Now that we have our first claim, we can add any features that might be relevant for our ML classification task of separating broad patents from narrow patents. As discussed in the introduction, we must avoid using features which capture semantic meaning, since these could be used by the model to learn to separate early patents from late patents without learning anything about claim breadth. Therefore, we’ll focus on capturing features in two categories:

  1. Features related to claim structure and syntactic complexity.
  2. Features which count the appearance of words and phrases that tend to narrow or broaden a patent’s claims.

One of the simplest ways to capture complexity is to count semicolons, which are used to separate elements in a claim. Additionally, we can count words and phrases that tend to have a specific impact on patent claims. Some examples are words like “exclude”, “include”, “without”, “with”, etc. The list of potential features could go on and this post isn’t aimed at describing the ideal feature set. Instead, we aim to give readers a framework for approaching experimentation. Please feel free to fork our repository and experiment with your own features. A few examples are below:

  • How often do excluding phrases like “or”, “not”, “exclusive”, “only”, “without” appear?
  • How often do counting words like “second” or “third” appear?
  • How often does a digit or decimal appear?
  • How many elements (separated by semicolons) are in the claim?

To handle most of our feature generation in our pipeline, we can rely heavily on regular expressions (regex). For each feature, we simply define a regex that captures a word or group of words and add it to a set of patterns, then hand this off to a Beam DoFn, which adds the counts to our PCollection. A simplified example is shown below:

    'element_cnt': ';',
    'adding_words_cnt': '\b(after|subsequent| and |including|next)\b',
    'digits_or_decimal_cnt': '(\d+\.\d+|\.\d+|\d+)',

class AddFeatures(beam.DoFn):
  def process(self, element, patterns):
      first_claim = element.get('first_claim')
      for key in patterns.keys():
        element[key] = pattern_count(patterns[key], first_claim)
      yield element

p = beam.Pipeline(options=pipeline_options)
data = p | ...
data = data | 'AddFeatures' >> beam.ParDo(AddFeatures(), PATTERNS)

Splitting into train, evaluation and test sets

In the screenshot of the pipeline above, you may have noticed the pipeline branches into 3 parts. This is to allow us to write 3 separate sets of files. We accomplish this 3-way split using Beam’s ability to output multiple PCollections from a single step. Specifically, we hash the text of the patent claim into an integer and sending 60% to a “train” output, 20% to an “eval” output and 20% to a “test” output:

class TrainTestSplit(beam.DoFn):

    def process(self, element):
    hashed = hash(element['first_claim']) % 100
    if hashed < 20:
      yield beam.pvalue.TaggedOutput('test', element)
    elif hashed < 40:
      yield beam.pvalue.TaggedOutput('eval', element)
      yield element

train, test, eval = splits = (data
      | 'TrainTestEvalSplit' >> beam.ParDo(TrainTestSplit()).with_outputs('test', 'eval', main='train')

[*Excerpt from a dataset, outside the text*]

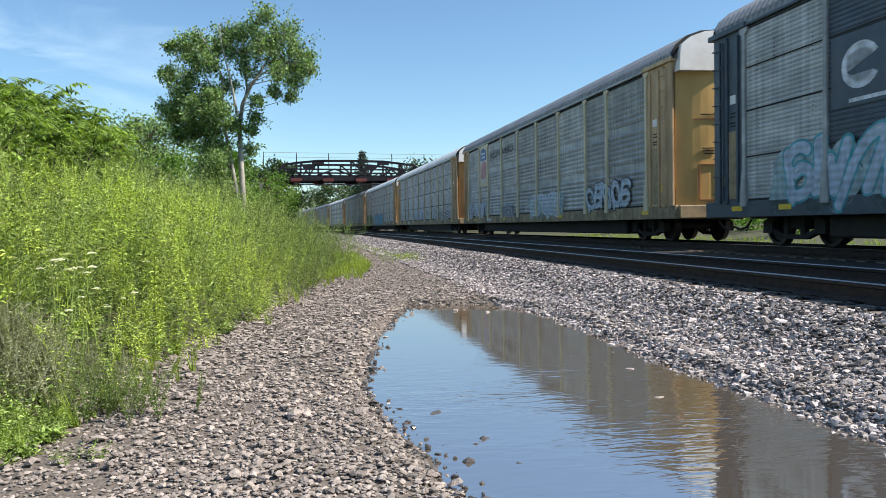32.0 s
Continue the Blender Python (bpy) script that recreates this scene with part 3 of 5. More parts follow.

Creating TensorFlow examples and saving to TFRecord files

In the next section, we’ll be working with the Tensorflow Datasets API which works nicely with TF Records format, so in this last step, we’ll convert our Beam PCollection from a collection of python dictionaries into Tensorflow Examples and write to TFRecords Files:

      | 'CreateExampleProtos' >> beam.ParDo(TfExampleFromDict(), FEATURE_NAMES,)
      | 'SerializeToString'  >> beam.Map(lambda x: x.SerializeToString())
      | 'WriteTFRecords' >>

We do this for each of the three splits from our last step and since beams WriteToTFRecord shards by default end up with 3 sets of TFRecord files:

$ gsutil ls $BUCKET/training-data  

With our training data set up, we’re ready to train our model.

Training our model on Cloud ML Engine

Now that we have our data prepped, we can train our claim breadth model. For this example, we’ll be training a deep neural network on Cloud ML. As a starting point, we’ll train a DNNClassifier, which is one of the premade estimators included with Tensorflow. Premade estimators make training models on GCP extremely easy and handle many of the challenging parts of doing scalable machine learning. If you’re already familiar with TensorFlow, you could easily substitute our premade estimator with your own custom estimator.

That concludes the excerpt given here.